Zestawienie punktów
Jeżeli się nie umartwiasz, nigdy nie będziesz człowiekiem modlitwy.
Żaden ideał nie urzeczywistni się bez poświęcenia. – Wyrzeknij się samego siebie. – Jakże pięknie jest stać się ofiarą!
Wypijmy do ostatniej kropli kielich cierpienia w tym nędznym życiu doczesnym. – Bo cóż z tego, że będziemy cierpieć przez dziesięć, dwadzieścia, pięćdziesiąt lat, skoro potem niebo jest na zawsze, na zawsze… na zawsze?
– A przede wszystkim – a jest to racja jeszcze lepsza od powyższej, propter retributionem1 – cóż z tego, że cierpimy, jeśli robimy to, by przynieść pociechę, by sprawić radość Bogu, naszemu Panu, w duchu wynagrodzenia, zjednoczenia z Nim na Krzyżu; krótko mówiąc – jeśli się cierpi z Miłości…?
Świat podziwia jedynie ofiarę wystawioną na pokaz, ponieważ nie zna wartości ofiary ukrytej i cichej.
Oto paradoks: aby Żyć – należy umrzeć.
Wszystko to, co nie prowadzi cię do Boga – stanowi przeszkodę. Wyrwij to i odrzuć daleko.
Przezwyciężaj siebie codziennie, od pierwszej chwili, wstając dokładnie o ustalonej porze, nie ulegając ani na chwilę lenistwu.

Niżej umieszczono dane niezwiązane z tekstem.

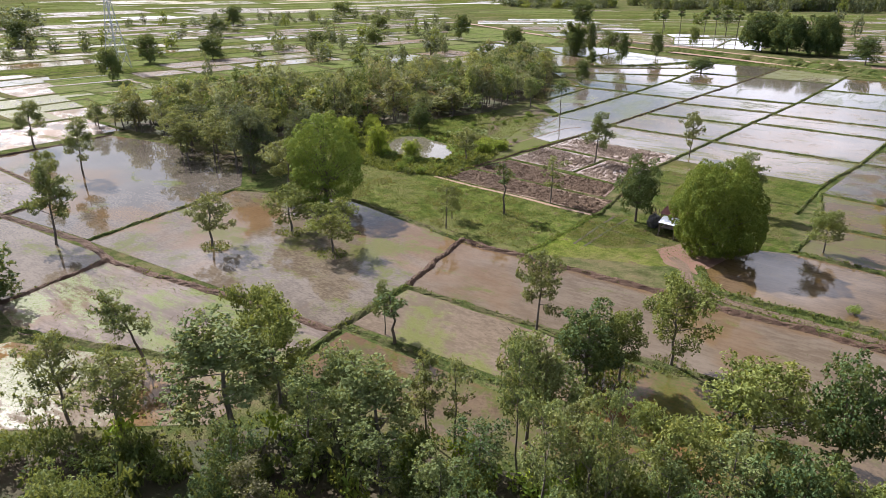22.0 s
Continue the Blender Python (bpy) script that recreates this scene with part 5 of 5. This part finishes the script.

Jeżeli z pomocą Bożą przezwyciężysz się, już nadrobiłeś sporo na resztę dnia.
Porażka w pierwszej potyczce jest tak zniechęcająca!
Ciągle wychodzisz z walki pokonany. – Postaw sobie za każdym razem za cel zbawienie czyjejś duszy, jej uświęcenie albo powołanie do apostolstwa… – Wówczas będę pewny twojego zwycięstwa.
Ciału należy dawać nieco mniej, niż mu się należy. W przeciwnym razie – zdradza.
Jeżeli ziarno pszenicy nie obumrze, zostanie tylko samo. – Czy nie chcesz stać się ziarnem pszenicy, obumrzeć przez umartwienie i wydać kłosu pełnego ziaren? – Niech Jezus pobłogosławi twój pszeniczny łan!
Ilu dałoby się ukrzyżować na oczach tysięcy zdumionych widzów, a nie potrafi znosić po chrześcijańsku drobnych ukłuć dnia powszedniego. – Zastanów się, co jest bardziej heroiczne.
Jak niewiele warta jest pokuta bez ciągłego umartwienia!